C'est sûrement très snob de ma part, mais malgré mon amour pour la littérature jeunesse, je n'avais encore jamais rien lu de John Green, l'un des auteurs du genre qui a vendu le plus de livres ces dix dernières années. La faute au film tiré de "Nos étoiles contraires", dont on a tellement parlé que même sans l'avoir vu, j'en connais l'intrigue qui m'avait donné une impression d'insupportable sentimentalisme. Mais son nouveau roman, "Tortues à l'infini", qui met en scène une héroïne atteinte d'anxiété chronique, a réussi à éveiller ma curiosité.
Aza Holmes, seize ans, a perdu son père quand elle était enfant. Elle vit seule avec sa mère prof de maths et chérit comme des trésors la vieille Toyota Corolla de son père, baptisée Harold, ainsi que son téléphone sur lequel elle aime à revoir les photos prises avant sa mort. Aza souffre de troubles anxieux aigus, essentiellement focalisés sur les microbes et les germes. La moitié du temps, elle est absente au monde extérieur, entraînée par la spirale de ses pensées qui la persuadent que, puisque ses bactéries la contrôlent, elle n'est pas plus réelle qu'un personnage de roman. Malgré ça, elle entretient une relation très forte avec sa meilleure amie Daisy, feu follet passionné de Star Wars qui écrit des fan-fictions en ligne. Un jour, un magnat de l'industrie sur le point de se faire arrêter pour escroquerie disparaît dans leur ville.
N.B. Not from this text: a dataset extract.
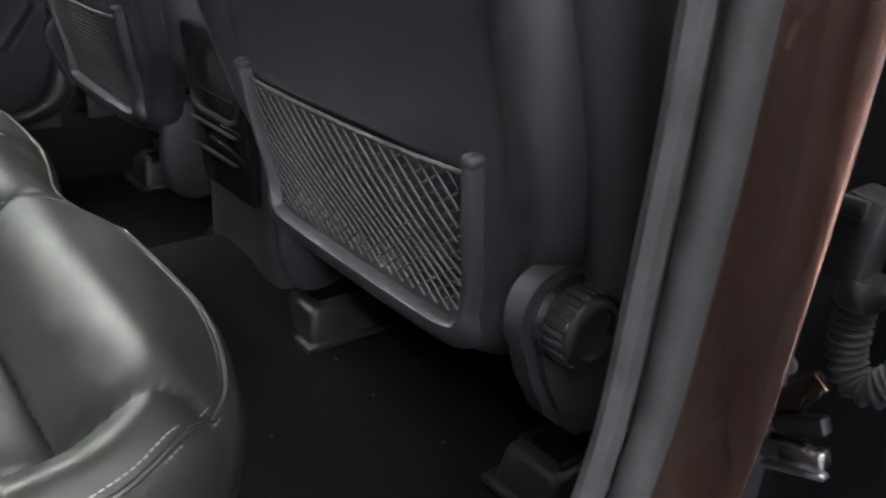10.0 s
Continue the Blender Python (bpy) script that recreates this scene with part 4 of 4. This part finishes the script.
    for w in (-0.066, 0.082):
        part("post", tube(curve([(0.606, w, 1.02), (0.606, w, 1.060), (0.609, w, 1.071), (0.620, w, 1.083), (0.648, w, 1.102), (0.690, w, 1.130)], 6), 0.0065, 14), CHROME, h, "polished chrome post")
        cv, cf = lathe([(0.0, 0.001), (0.009, 0.001), (0.012, 0.0035), (0.021, 0.0035), (0.0245, 0.002), (0.026, -0.001), (0.026, -0.010)], 32, "z")
        cv = cv @ np.array(Matrix.Rotation(radians(-14), 3, "Y")).T
        part("post_collar", (cv + np.array([0.607, w, 1.046]), cf), GLOSS_BLACK, s, "glossy black post collar")
    # seat base
    part("seat_base", rbox((0.44, 0.50, 0.15), 0.04, 4, at=(1.03, 0, 0.475)), LEATHER_FRONT, s, "black leather seat base")
    part("back_core", rbox((0.07, 0.36, 0.16), 0.02, 3, at=(0.735, 0, 0.60)), CARPET, s)
    # hinge cover with the recliner wheel outside, a plain oval cover inside
    kx, kz = 0.676, 0.592
    cover = [(kx + 0.039 * math.cos(radians(a)), kz + 0.037 * math.sin(radians(a))) for a in range(70, 215, 12)]
    cover += [(kx - 0.024, 0.545), (kx - 0.004, 0.508), (kx + 0.030, 0.478), (kx + 0.075, 0.468), (kx + 0.115, 0.490), (kx + 0.16, 0.52), (kx + 0.16, 0.60), (kx + 0.06, 0.632)]
    side = part("side_trim", outline_plate(cover, sgn * 0.212, sgn * 0.246, 0.008), SHELL, s, "black plastic side cover round the wheel")
    part("wheel_well", lathe([(0.0, sgn * 0.246), (0.030, sgn * 0.247), (0.033, sgn * 0.244)], 40, "y", (kx, 0, kz)), GLOSS_BLACK, side)
    prof = [(0.0, 0.268), (0.017, 0.268), (0.0195, 0.270), (0.0235, 0.269), (0.0262, 0.265), (0.0275, 0.250), (0.0275, 0.246)]
    knob = part("recliner_wheel", lathe([(r, sgn * q) for r, q in prof], 48, "y", (kx, 0, kz)), PLASTIC_HARD, s, "ribbed black backrest wheel")
    rib_mesh = None
    for i in range(22):
        a = 2 * math.pi * i / 22
        if rib_mesh is None:
            rib_mesh = part("rib", rbox((0.0050, 0.018, 0.0030), 0.0008, 1, at=(0, 0, 0.0277)), SHELL, knob).data
            continue
        o = new("rib", rib_mesh)
        o.parent = knob
        o.matrix_basis = pose(kx, sgn * 0.257, kz) @ Matrix.Rotation(a, 4, "Y")
    part("hub_slot", rbox((0.003, 0.004, 0.016), 0.001, 1, at=(kx + 0.013, sgn * 0.2675, kz + 0.004)), GLOSS_BLACK, knob)
    part("inner_cover", pillow(0.725, -sgn * 0.185, 0.495, 0.105, 0.035, 0.155, 2.3), PLASTIC, s, "oval black hinge cover")
    part("lower_frame", rbox((0.05, 0.38, 0.05), 0.012, 3, at=(0.84, 0, 0.44)), PLASTIC_HARD, s)
    # rails with their covers on the carpet
    for w in (-0.215, 0.215):
        outer = w * sgn > 0
        part("rail", rbox((0.45, 0.040, 0.03), 0.004, 2, at=(1.03, w, 0.372)), PLASTIC_HARD, s, "dark seat rail")
        rx, rw = (0.80, sgn * 0.155) if outer else (0.775, -sgn * 0.235)
        rc = part("rail_cover", rbox((0.115, 0.085, 0.052), 0.010, 3, taper=(0.86, 0.78), at=(rx, rw, 0.353)), PLASTIC_HARD, s, "black plastic rail cover on the carpet")
        part("foot", rbox((0.128, 0.098, 0.008), 0.003, 2, at=(rx, rw, 0.332)), PLASTIC_HARD, rc)
        part("cavity", rbox((0.085, 0.040, 0.006), 0.002, 1, at=(rx + 0.012, rw, 0.3785)), CARPET, rc)
        for q in (-0.026, 0.026):
            part("ridge", rbox((0.09, 0.007, 0.009), 0.003, 2, at=(rx + 0.008, rw + q, 0.380)), PLASTIC_HARD, rc)
    # the backrest leans further than it is drawn
    done = set()
    for o in s.children_recursive:
        if o.type == "MESH" and o.data.name not in done and o.data is not rib_mesh:
            done.add(o.data.name)
            for v in o.data.vertices:
                v.co.x -= recline * max(0.0, v.co.z - 0.60)
    first = [o for o in knob.children if o.data is rib_mesh][0]
    first.matrix_basis = pose(kx, sgn * 0.257, kz)
    return s


def mid_shift(p, mid, k):
    q = p.copy()
    q[:, 1:] = mid + (q[:, 1:] - mid) * k
    return q


front_seat(-1, 0.09, 0.015)
front_seat(1, 0.10, 0.030)

# ---------------------------------------------------------------- console, dash, front of the cabin
con = thing("centre_console", "black centre console with rear air vents", "console")
part("body", rbox((0.60, 0.19, 0.36), 0.03, 4, taper=(1, 0.85), at=(1.0, 0.0, 0.50)), PLASTIC, con)
part("vent_face", rbox((0.02, 0.150, 0.21), 0.008, 3, at=(0.695, 0.0, 0.59), turn=(0, -6, 0)), GLOSS_BLACK, con, "glossy vent face")
part("vent_frame", tube(curve([(0.690, -0.060, 0.676), (0.690, 0.060, 0.676), (0.684, 0.064, 0.60), (0.684, 0.0, 0.590), (0.684, -0.064, 0.60)], 6, closed=True), 0.0028, 8, closed=True), PLASTIC_HARD, con)
for z in (0.654, 0.636, 0.618):
    part("vent_slat", rbox((0.012, 0.118, 0.004), 0.0015, 2, at=(0.688, 0.0, z)), PLASTIC, con)
for z in (0.576, 0.542):
    part("trim_line", rbox((0.006, 0.126, 0.0026), 0.0010, 2, at=(0.681, 0.0, z)), PLASTIC_HARD, con)
dash = thing("dashboard", "black dashboard with round silver air vents", "dashboard")
part("body", rbox((0.45, 1.46, 0.40), 0.08, 5, at=(1.655, 0, 0.74)), DASH, dash)
part("band", rbox((0.02, 1.42, 0.060), 0.008, 3, at=(1.432, 0, 0.896)), GLOSS_BLACK, dash, "glossy black band across the dashboard")
for y in (0.614, 0.112, -0.112, -0.614):
    r = part("air_vent", lathe([(0.0405, -0.018), (0.0405, -0.026), (0.0385, -0.029), (0.0345, -0.027), (0.0335, -0.018)], 40, "x", (1.425, y, 0.886)), SATIN, dash, "round silver air vent with crossed vanes")
    for a in (28, 118):
        part("vane", rbox((0.006, 0.062, 0.0055), 0.002, 2, at=(1.402, y, 0.886), turn=(a + 20, 0, 0)), SATIN, r)
    part("hub", lathe([(0.0, -0.02), (0.008, -0.018), (0.010, -0.010)], 20, "x", (1.410, y, 0.886)), SATIN, r)
    part("barrel", lathe([(0.0, -0.006), (0.033, -0.006), (0.037, -0.018), (0.040, -0.018), (0.040, 0.0)], 28, "x", (1.425, y, 0.886)), GLOSS_BLACK, r, "black barrel")

fd = thing("front_door", "closed front door with black panel and chrome pull", "car door")
X, Z = np.meshgrid(np.linspace(0.72, 1.55, 40), np.linspace(0.35, 0.975, 40), indexing="ij")
fy = 0.695 + 0.28 * np.maximum(0, Z - 0.84) ** 1.2 + 0.04 * step(0.94, 0.975, Z)
g = np.stack([X, fy, Z], 2)
sv, sf = slab(g, g + np.array([0, 0.10, 0]))
part("inner_panel", (sv, sf), PLASTIC, fd)
ring = curve([(0.98, 0.690, 0.890), (1.0, 0.689, 0.917), (1.16, 0.689, 0.915), (1.15, 0.690, 0.865), (1.08, 0.690, 0.872)], 8, closed=True)
part("handle_bezel", tube(ring, 0.0035, 8, closed=True), CHROME, fd, "polished chrome handle ring")
mir = part("side_mirror", pillow(1.46, 0.93, 0.965, 0.09, 0.21, 0.125, 3.0), PAINT, fd, "brown side mirror")
part("mirror_glass", rbox((0.004, 0.165, 0.090), 0.0015, 2, at=(1.414, 0.925, 0.966), turn=(0, 4, 12)), CHROME, mir, "mirror glass")
part("mirror_sail", outline_plate([(1.415, 0.925), (1.440, 0.985), (1.500, 1.020), (1.585, 0.955), (1.570, 0.925)], 0.738, 0.752, 0.004), GLOSS_BLACK, fd, "black triangular trim behind the mirror")
part("sill_foot", tube(curve([(0.700, 0.705, 0.62), (0.690, 0.700, 0.53), (0.665, 0.690, 0.465), (0.615, 0.680, 0.437), (0.545, 0.675, 0.432)], 8), np.interp(np.linspace(0, 1, 33), [0, 0.5, 1], [0.030, 0.026, 0.008]), 14), PLASTIC_HARD, car, "glossy black foot of the pillar trim")
nd = thing("front_door", "closed brown front door seen at its rear edge", "car door")
Xn, Zn = np.meshgrid(np.linspace(0.715, 1.55, 30), np.linspace(0.35, 0.985, 30), indexing="ij")
yo = y_out(Xn, Zn)
sk = np.stack([Xn, -yo, Zn], 2)
part("outer_skin", slab(sk, sk + np.array([0, 0.01, 0])), PAINT, nd)
sk2 = np.stack([Xn + 0.004, np.full_like(Xn, -0.70), Zn], 2)
# black here stands for the shade in the gap at the door's edge
part("door_core", slab(sk + np.array([0.004, 0.012, 0]), sk2), GLOSS_BLACK, nd, "inner door edge blackened for the shaded gap")
part("a_pillar", tube(curve([(1.55, 0.74, 0.97), (1.30, 0.69, 1.16), (1.02, 0.60, 1.30), (0.80, 0.56, 1.33)], 8), 0.035, 10), LINING, car, "pale grey windscreen pillar")
part("a_pillar", tube(curve([(1.55, -0.74, 0.97), (1.30, -0.69, 1.16), (1.02, -0.60, 1.30), (0.80, -0.56, 1.33)], 8), 0.035, 10), LINING, car)
bonnet = np.array([[(x, y, 0.93 - 0.05 * (x - 1.6) - 0.1 * abs(y) ** 3) for y in np.linspace(-0.8, 0.8, 12)] for x in np.linspace(1.6, 2.6, 10)])
part("bonnet", slab(bonnet, bonnet - np.array([0, 0, 0.1])), PAINT, car)

# ---------------------------------------------------------------- striker, hinge and cable sleeve in the door opening
st = thing("door_striker", "pale grey steel door striker bolted to the jamb", "striker")
for o, (pts, y) in enumerate((([(-0.021, 0.842), (-0.011, 0.847), (0.000, 0.842), (0.008, 0.826), (0.010, 0.812), (0.002, 0.806), (-0.012, 0.812), (-0.021, 0.826)], -0.797),
                             ([(0.000, 0.816), (0.012, 0.812), (0.021, 0.800), (0.025, 0.786), (0.022, 0.776), (0.012, 0.774), (0.000, 0.782), (-0.008, 0.796)], -0.795))):
    part("plate", outline_plate([(x - 0.016, z) for x, z in pts], y, y + 0.006, 0.0015), STRIKER, st)
part("wedge", rbox((0.013, 0.011, 0.044), 0.003, 2, taper=(0.7, 0.7), at=(-0.013, -0.800, 0.814), turn=(0, 24, 0)), STRIKER, st)
part("loop", tube(curve([(-0.012, -0.800, 0.823), (0.002, -0.822, 0.838), (0.010, -0.828, 0.843), (0.015, -0.828, 0.840), (0.014, -0.828, 0.832), (0.004, -0.822, 0.818), (-0.012, -0.800, 0.802)], 6), 0.0040, 10), STRIKER, st)
part("latch_spur", rbox((0.018, 0.006, 0.005), 0.002, 2, at=(-0.030, -0.797, 0.797), turn=(0, -20, 0)), DULL, st)
for x, z in ((-0.026, 0.832), (-0.002, 0.786)):
    part("bolt", lathe([(0.0, -0.801), (0.004, -0.801), (0.0055, -0.797)], 16, "y", (x, 0, z)), STRIKER, st)
mid_st = pose(-0.008, -0.800, 0.812)
st.matrix_basis = pose(0.001, 0.006, -0.002) @ mid_st @ Matrix.Diagonal((0.84, 0.9, 0.88, 1)) @ mid_st.inverted()
hg = thing("steel_hinge", "steel door hinge bolted to the pillar", "hinge")
part("leaf", rbox((0.006, 0.016, 0.036), 0.0015, 2, taper=(1, 0.6), at=(0.612, -0.7935, 0.660), turn=(34, 0, 0)), PAINT_SHADED, hg)
part("arm", rbox((0.010, 0.029, 0.0095), 0.0015, 2, at=(0.602, -0.8035, 0.6415), turn=(-16, 0, 0)), STEEL, hg, "bright steel hinge arm")
part("arm_edge", rbox((0.006, 0.030, 0.003), 0.001, 1, at=(0.600, -0.806, 0.6345), turn=(-20, 0, 0)), DULL, hg)
part("link", rbox((0.008, 0.024, 0.008), 0.0015, 2, at=(0.608, -0.801, 0.652), turn=(-28, 0, 0)), PLASTIC_HARD, hg)
for y, z in ((-0.7885, 0.677), (-0.7835, 0.640)):
    part("bolt", lathe([(0.0, -0.007), (0.0022, -0.007), (0.0024, -0.002), (0.0040, -0.001), (0.0040, 0.001), (0.0050, 0.002), (0.0050, 0.005)], 14, "x", (0.602, y, z)), DULL, hg, "zinc bolt with washers")
sl = thing("cable_sleeve", "ribbed black rubber cable sleeve between pillar and door", "cable sleeve")
p = even(curve([(0.605, -0.811, 0.722), (0.605, -0.8105, 0.708), (0.605, -0.812, 0.694), (0.605, -0.818, 0.6845), (0.606, -0.826, 0.685), (0.608, -0.833, 0.694), (0.612, -0.840, 0.712), (0.616, -0.846, 0.735)], 20), 160)
part("bellows", tube(p, 0.0072 + 0.0011 * np.sin(np.arange(len(p)) * 2 * math.pi / 6.0), 16), RUBBER, sl)
part("collar", lathe([(0.0, 0.007), (0.0088, 0.007), (0.0095, 0.004), (0.0095, -0.004), (0.0080, -0.006)], 24, "z", (0.605, -0.811, 0.722)), PLASTIC_HARD, sl)
part("plug", rbox((0.022, 0.020, 0.036), 0.003, 2, taper=(0.9, 0.8), at=(0.607, -0.804, 0.744), turn=(8, 0, 0)), PLASTIC_HARD, sl)
part("clip", rbox((0.004, 0.012, 0.008), 0.0015, 2, at=(0.595, -0.803, 0.757)), PLASTIC_HARD, sl)
gap_scale = pose(0.296, -0.929, 0.859)
for o in (hg, sl):
    o.matrix_basis = gap_scale @ Matrix.Scale(1.17, 4) @ gap_scale.inverted()

# grit trodden into the carpet
rng = np.random.default_rng(7)
bits = []
for i in range(12):
    x, y = 0.60 + 0.22 * rng.random(), -0.50 + 0.34 * rng.random()
    k = 0.0006 + 0.0009 * rng.random()
    z = 0.325 + 0.09 * math.exp(-(y / 0.11) ** 4) + 0.0008
    o = rng.normal(size=(4, 3)) * k
    bits.append((np.array([(x, y, z)]) + o, [(0, 1, 2), (0, 3, 1), (1, 3, 2), (0, 2, 3)]))
tagged(part("grit", merge(*bits), THREAD, smooth=False), "pale crumbs of grit on the black carpet", "grit", kind="stuff")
Aza se souvient qu'elle fréquentait autrefois un camp d'été avec son fils Davis, et Daisy, issue d'une famille pauvre, la convainc de renouer avec ce dernier pour tenter d'obtenir des renseignements qui leur permettront de toucher la récompense de cent mille dollars promise à quiconque permettra de retrouver le fuyard...
Si dans "A semi definitive list of worst nightmares", que j'ai lu peu de temps auparavant, le sujet de l'anxiété maladive était traité sur le mode du réalisme magique qui permettait d'en contrebalancer un peu la noirceur, ici, John Green opte pour une approche tellement réaliste-pas-magique-du-tout que, même si je n'en souffre plus moi-même, j'ai éprouvé un fort sentiment de claustrophobie tout au long de ma lecture. Parce que "Tortues à l'infini" est écrit du point de vue d'Aza, on se retrouve directement dans sa tête, pris entre la voix de sa raison qui tente de l'apaiser et la voix de son anxiété qui la pousse à avoir des comportements de plus en plus obsessionnels, de plus en plus extrêmes, de plus en plus déconnectés de la réalité. Les moments où elle finit par boire du gel anti-bactérien parce qu'il lui semble qu'elle est en train de pourrir de l'intérieur sont atrocement bien rendus, tout comme le rétrécissement progressif de la spirale de ses pensées, la sensation d'enfermement dans son propre esprit malade, l'impossibilité de toute fuite. Très réalistes aussi l'impuissance de l'entourage, la mère qui a déjà perdu son mari et ne sait pas quoi faire pour ne pas perdre aussi sa fille, la meilleure amie qui adore Aza mais doit supporter le fait que son angoisse l'empêche de s'intéresser vraiment à quoi que ce soit d'autre qu'elle-même, le désarroi de Davis qui, tombant amoureux d'Aza, doit accepter qu'il ne pourra jamais vraiment sortir avec elle parce que malgré toute sa patience et toutes ses attentions, l'état de la jeune fille ne va pas s'améliorer.
En vérité, c'est un roman dans lequel il ne se passe pas grand-chose: un embryon d'histoire d'amour touchante bien qu'avortée (ou plutôt, touchante parce qu'avortée), une histoire d'amitié assez jolie, la vague recherche d'un homme et d'un père défaillant sur tous les plans. Le véritable sujet de "Tortues à l'infini", c'est l'angoisse elle-même, si atroce pour celui ou celle qui la vit, si incompréhensible pour ceux qui ont la chance de ne pas en souffrir. Plus qu'un ouvrage de fiction, c'est presque un cas d'étude, qui se termine sans même offrir une note d'espoir - à peine un message de résilience. Du coup, je me demande à qui il peut bien plaire. Les personnes concernées risquent d'y voir un déclencheur; les personnes non concernées trouveront sans doute ça barbant. Mais moi, j'avoue: je l'ai beaucoup aimé.